河西走廊除了是商品、文化的走廊,也是風的走廊。這裡有個氣象專業稱謂叫「北支西風帶」。西風帶主要是地球自轉之下,在 30 至 60 緯度產生的風向現象。河西走廊因而風向穩定,風源充足,是中國最大的風力場。有統計說,一年裡若能利用其中一半風量,即四千億千瓦時,就足夠全國用電一個月。

往吐魯番的路上,遠處是天山。
中國北方一些大城市空氣污染之嚴重,已到了駭人的地步,如何治理,不但中國人關注,全世界都關注,因為這不但關乎中國自己的環境,也關乎地球的環境。但中國開發再生能源的努力和成績則較少獲注意和重視。

中國其實早在二零一零年已在風力發電上超過美國,躍居世界第一。據上面提到的報道,國際可再生能源署總幹事阿德南阿明說:「在這方面 (再生能源) 中國正引領全球。」「中國的風能和水電的新增裝機容量已佔世界一半以上,太陽能新增裝機佔世界的三分之一。與此同時,去年可再生能源獲得了高達 3300 億美元的國際投資,而中國獨佔了三分之一。」

隨着中國近年來在光伏、風電、水電的裝機都穩居世界第一,中國已成為世界節能和利用可再生能源第一大國。

不過,也存在重大問題。中國地方大,人口與資源分布十分不平衡,西電東送因而亟待解決,否則,河西走廊的風能、光能發電再多也沒有用。這方面有個專業名詞叫「風電棄風率」,指的是在風電發展初期,由於電網接納能力不足、設備不匹配等因素,導致發電無法上網。若處理不當,全部風機運行起來,有拖垮整個電網之虞。

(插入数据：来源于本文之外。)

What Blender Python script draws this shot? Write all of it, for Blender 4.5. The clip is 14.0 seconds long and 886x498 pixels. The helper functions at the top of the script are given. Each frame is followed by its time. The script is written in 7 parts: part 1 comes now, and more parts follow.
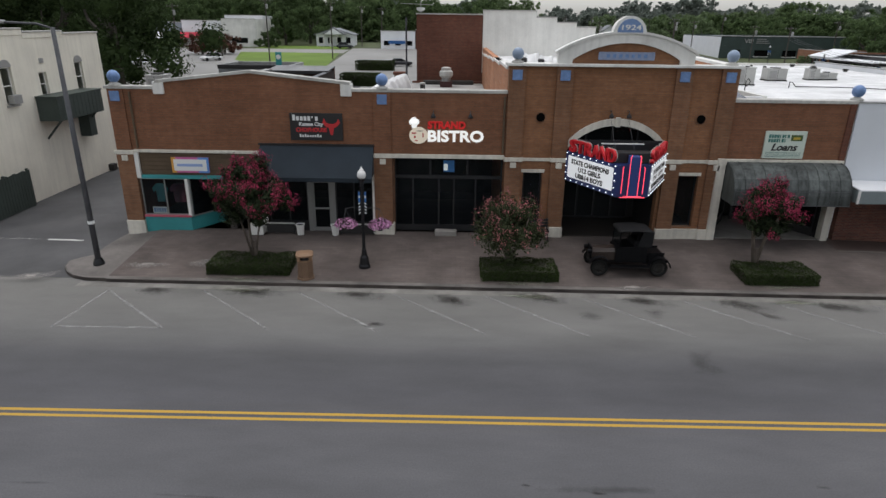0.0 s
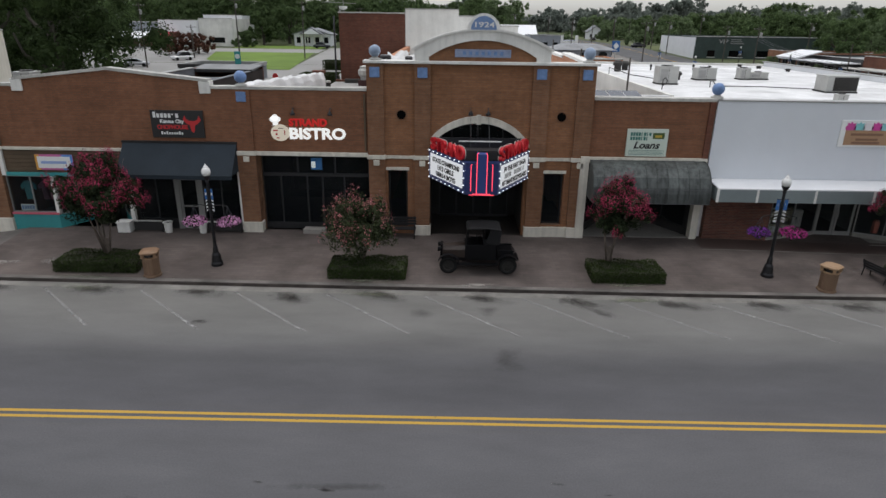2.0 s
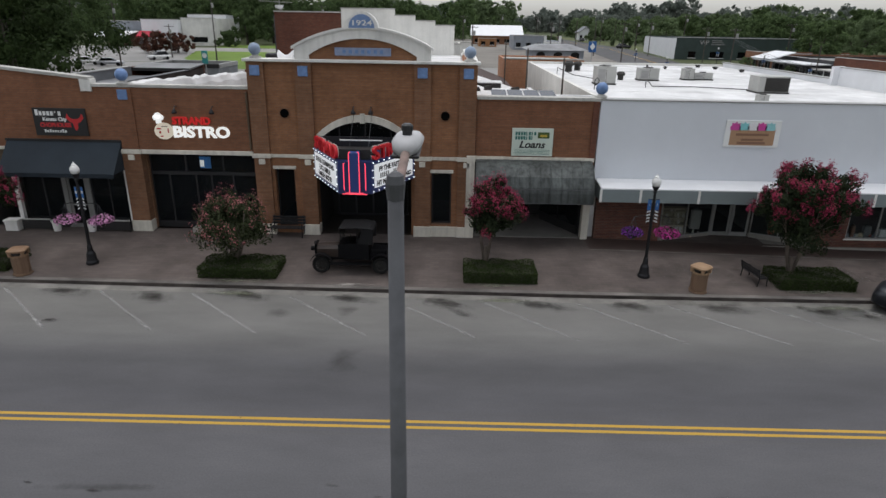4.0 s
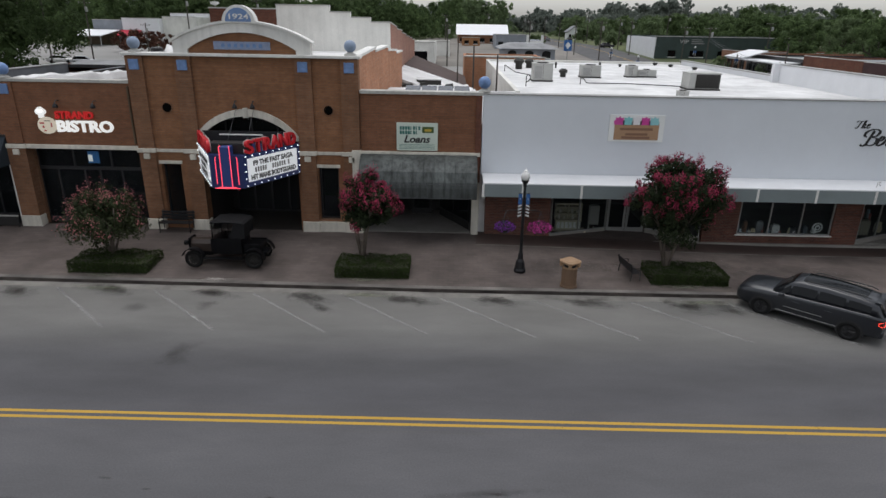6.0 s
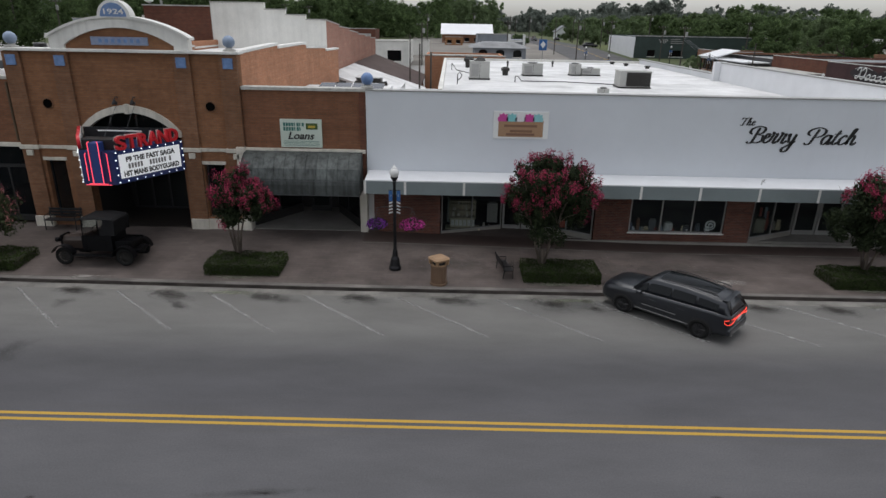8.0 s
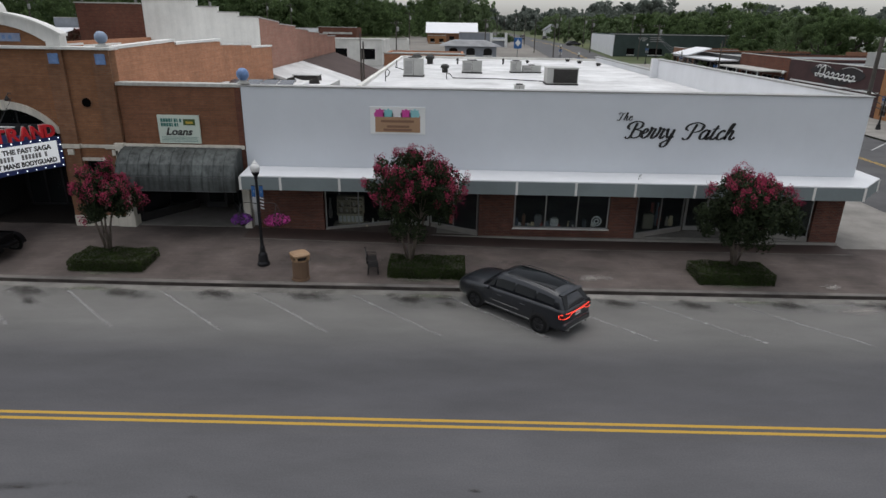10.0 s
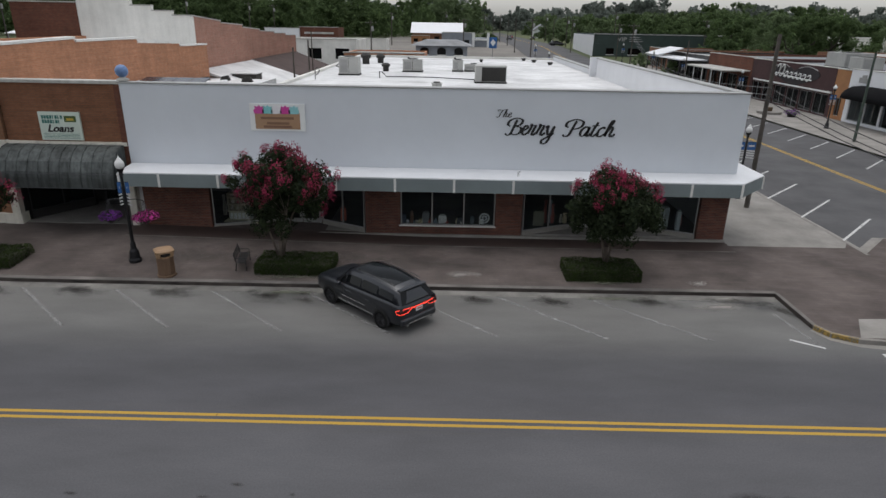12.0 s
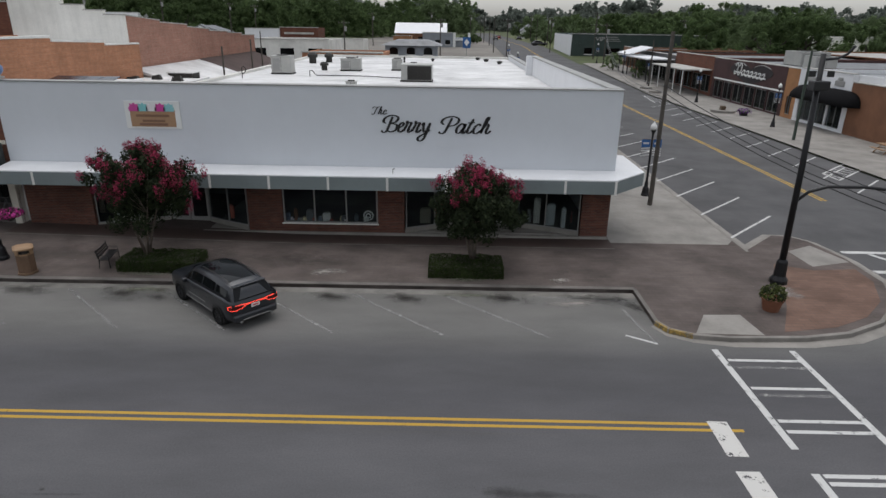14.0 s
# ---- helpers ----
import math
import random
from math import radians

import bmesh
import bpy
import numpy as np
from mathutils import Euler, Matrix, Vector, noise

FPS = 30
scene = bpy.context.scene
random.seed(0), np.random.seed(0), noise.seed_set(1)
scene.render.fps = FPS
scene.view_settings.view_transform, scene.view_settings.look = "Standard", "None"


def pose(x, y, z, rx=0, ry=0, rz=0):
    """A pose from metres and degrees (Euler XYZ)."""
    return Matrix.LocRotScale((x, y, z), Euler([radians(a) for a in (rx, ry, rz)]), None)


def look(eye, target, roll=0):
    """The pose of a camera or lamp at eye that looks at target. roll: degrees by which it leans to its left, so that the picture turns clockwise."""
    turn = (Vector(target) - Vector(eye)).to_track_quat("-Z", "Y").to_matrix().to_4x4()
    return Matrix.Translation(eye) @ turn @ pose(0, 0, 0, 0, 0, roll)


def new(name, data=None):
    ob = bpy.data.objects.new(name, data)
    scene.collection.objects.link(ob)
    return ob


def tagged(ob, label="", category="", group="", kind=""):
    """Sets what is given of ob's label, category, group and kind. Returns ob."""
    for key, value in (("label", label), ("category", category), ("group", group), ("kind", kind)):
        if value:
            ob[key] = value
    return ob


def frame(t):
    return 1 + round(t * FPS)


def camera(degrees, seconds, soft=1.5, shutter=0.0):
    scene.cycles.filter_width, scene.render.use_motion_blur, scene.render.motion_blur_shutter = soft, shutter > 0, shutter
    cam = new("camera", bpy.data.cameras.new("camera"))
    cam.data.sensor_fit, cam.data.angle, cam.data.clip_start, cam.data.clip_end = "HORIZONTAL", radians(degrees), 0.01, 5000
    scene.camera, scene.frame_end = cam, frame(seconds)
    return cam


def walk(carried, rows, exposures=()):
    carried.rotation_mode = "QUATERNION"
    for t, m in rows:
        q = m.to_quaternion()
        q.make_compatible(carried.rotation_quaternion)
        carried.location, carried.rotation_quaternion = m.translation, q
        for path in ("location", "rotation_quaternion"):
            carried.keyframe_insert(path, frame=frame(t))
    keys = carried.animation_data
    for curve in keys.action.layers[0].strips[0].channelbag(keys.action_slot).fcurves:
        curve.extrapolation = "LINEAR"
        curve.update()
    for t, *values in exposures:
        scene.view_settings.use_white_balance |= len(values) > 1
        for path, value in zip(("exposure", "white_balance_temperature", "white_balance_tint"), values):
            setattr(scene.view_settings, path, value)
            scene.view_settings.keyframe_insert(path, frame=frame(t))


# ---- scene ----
cam = camera(71.8, 14.0)
PATH = [
    (0, (-17.078, -26.962, 9.796), (-17.098, -25.087, 9.099), 0.7),
    (0.5, (-15.53, -26.923, 9.765), (-15.546, -25.047, 9.07), 0.8),
    (1, (-14.004, -26.929, 9.764), (-14.021, -25.054, 9.068), 0.8),
    (1.5, (-12.48, -26.886, 9.746), (-12.497, -25.011, 9.051), 0.8),
    (2, (-11.085, -26.847, 9.73), (-11.101, -24.972, 9.035), 0.8),
    (2.5, (-9.723, -26.808, 9.748), (-9.74, -24.933, 9.052), 0.9),
    (3, (-8.51, -26.787, 9.744), (-8.528, -24.912, 9.047), 0.9),
    (3.2, (-8.013, -26.753, 9.754), (-8.03, -24.878, 9.059), 1.0),
    (5.5, (-2.309, -26.588, 9.578), (-2.326, -24.712, 8.885), 0.9),
    (6, (-1.04, -26.55, 9.557), (-1.056, -24.674, 8.863), 1.0),
    (6.5, (0.192, -26.498, 9.526), (0.176, -24.622, 8.833), 1.0),
    (7, (1.443, -26.456, 9.492), (1.426, -24.58, 8.8), 1.0),
    (7.5, (2.682, -26.391, 9.474), (2.666, -24.515, 8.782), 1.0),
    (8, (3.879, -26.33, 9.473), (3.867, -24.454, 8.779), 1.1),
    (8.2, (4.373, -26.305, 9.474), (4.361, -24.43, 8.777), 1.0),
    (10.5, (10.384, -26.236, 9.39), (10.37, -24.361, 8.694), 1.0),
    (11, (11.624, -26.215, 9.392), (11.611, -24.34, 8.696), 1.0),
    (11.5, (12.95, -26.242, 9.374), (12.935, -24.366, 8.679), 1.0),
    (12, (14.197, -26.235, 9.338), (14.183, -24.359, 8.643), 1.0),
    (12.5, (15.47, -26.246, 9.323), (15.458, -24.37, 8.63), 0.9),
    (13, (16.786, -26.252, 9.317), (16.775, -24.376, 8.624), 0.9),
    (13.5, (18.126, -26.211, 9.288), (18.114, -24.335, 8.595), 0.9),
    (14, (19.436, -26.203, 9.279), (19.423, -24.327, 8.586), 0.9),
]
walk(cam, [(t, look(eye, target, roll)) for t, eye, target, roll in PATH], [(0, 0.45), (7, 0.32), (14, 0.22)])

# ---- light ----
world = bpy.data.worlds.new("sky")
scene.world = world
world.use_nodes = True
wn = world.node_tree.nodes
wn.clear()
sky = wn.new("ShaderNodeTexSky")
sky.sky_type = "NISHITA"
sky.sun_disc = False
sky.sun_elevation, sky.sun_rotation = radians(80), radians(-20)
sky.air_density, sky.dust_density, sky.ozone_density = 1.0, 2.0, 1.5
grey = wn.new("ShaderNodeHueSaturation")
grey.inputs["Saturation"].default_value = 0.22
bg = wn.new("ShaderNodeBackground")
bg.inputs["Strength"].default_value = 0.15
wout = wn.new("ShaderNodeOutputWorld")
wl = world.node_tree.links
wl.new(sky.outputs["Color"], grey.inputs["Color"])
wl.new(grey.outputs["Color"], bg.inputs["Color"])
wl.new(bg.outputs["Background"], wout.inputs["Surface"])
sun_data = bpy.data.lights.new("sun", "SUN")
sun_data.energy, sun_data.angle, sun_data.color = 0.85, radians(60), (1.0, 0.99, 0.98)
sun_ob = new("sun", sun_data)
sun_ob.matrix_world = look((-4, 8, 60), (0, 0, 0))

# ---- materials ----


def shader(name):
    m = bpy.data.materials.new(name)
    m.use_nodes = True
    return m, m.node_tree.nodes, m.node_tree.links, m.node_tree.nodes["Principled BSDF"]


def place(nodes, links, scale=(1, 1, 1)):
    geo = nodes.new("ShaderNodeNewGeometry")
    mp = nodes.new("ShaderNodeMapping")
    mp.inputs["Scale"].default_value = scale
    links.new(geo.outputs["Position"], mp.inputs["Vector"])
    return mp.outputs["Vector"]


def noise_of(nodes, links, vec, scale, detail=4, rough=0.55):
    n = nodes.new("ShaderNodeTexNoise")
    n.inputs["Scale"].default_value, n.inputs["Detail"].default_value = scale, detail
    n.inputs["Roughness"].default_value = rough
    links.new(vec, n.inputs["Vector"])
    return n.outputs["Fac"]


def ramp_of(nodes, links, fac, stops):
    r = nodes.new("ShaderNodeValToRGB")
    e = r.color_ramp.elements
    while len(e) < len(stops):
        e.new(0.5)
    for el, (p, c) in zip(e, stops):
        el.position = p
        el.color = (*c, 1) if len(c) == 3 else c
    links.new(fac, r.inputs["Fac"])
    return r.outputs["Color"]


def mix_of(nodes, links, kind, fac, a, b):
    n = nodes.new("ShaderNodeMix")
    n.data_type, n.blend_type = "RGBA", kind
    for sock, val in ((n.inputs[0], fac), (n.inputs[6], a), (n.inputs[7], b)):
        if hasattr(val, "links"):
            links.new(val, sock)
        elif isinstance(val, tuple):
            sock.default_value = (*val, 1)
        else:
            sock.default_value = val
    return n.outputs[2]


def bump_of(nodes, links, bsdf, height, strength=0.3, distance=0.01):
    b = nodes.new("ShaderNodeBump")
    b.inputs["Strength"].default_value, b.inputs["Distance"].default_value = strength, distance
    links.new(height, b.inputs["Height"])
    links.new(b.outputs["Normal"], bsdf.inputs["Normal"])


def worn(name, color, var=0.25, rough=0.75, metal=0.0, fine=9.0, coarse=0.7, bump=0.15, streak=0.0, spec=0.4):
    """A surface with coarse stains and fine grain round one base colour."""
    m, n, l, b = shader(name)
    v = place(n, l)
    dark = tuple(c * (1 - var) for c in color)
    lite = tuple(min(1, c * (1 + var * 0.6)) for c in color)
    c1 = ramp_of(n, l, noise_of(n, l, v, coarse, 5, 0.6), [(0.3, dark), (0.7, lite)])
    f = noise_of(n, l, v, fine, 6, 0.65)
    c2 = ramp_of(n, l, f, [(0.25, (1 - var * 0.5,) * 3), (0.75, (1 + 0 * var,) * 3)])
    col = mix_of(n, l, "MULTIPLY", 1.0, c1, c2)
    if streak:
        sv = place(n, l, (3.0, 3.0, 0.18))
        s = ramp_of(n, l, noise_of(n, l, sv, 1.6, 4, 0.6), [(0.42, (1, 1, 1)), (0.72, (1 - streak,) * 3)])
        col = mix_of(n, l, "MULTIPLY", 1.0, col, s)
    l.new(col, b.inputs["Base Color"])
    b.inputs["Roughness"].default_value, b.inputs["Metallic"].default_value = rough, metal
    b.inputs["Specular IOR Level"].default_value = spec
    if bump:
        bump_of(n, l, b, f, bump, 0.006)
    return m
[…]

中國目前正致力解決這樣的產能過剩、風能浪費和電網建設滯後。甘肅省的棄風率和棄光率都一直高居不下,二零一三年的棄風率逾兩成,棄光率也近一成四。三年過,應當有改善吧?

(絲路紀行之二十三)

2016年11月29日 星期二

玉門遺蹟在,幾度秋風又春風

戈壁孤苦玉門關
從雅丹地質公園返回敦煌的路上,拐進了「小方盤城遺址」,據說這就是玉門關。

這時,煙霞淡淡,西南方的夕陽已威熖大減,餘暉柔和,距離隱約可見的祈連山雪峰不遠了。前面戈壁灘四野茫茫,亂石散布,枯草叢叢。一座方方正正的黃土遺址聳立着,黃土牆染上金色的斜陽,孤零零地鑲嵌在灰濛濛的背景上,更顯悲涼、滄桑。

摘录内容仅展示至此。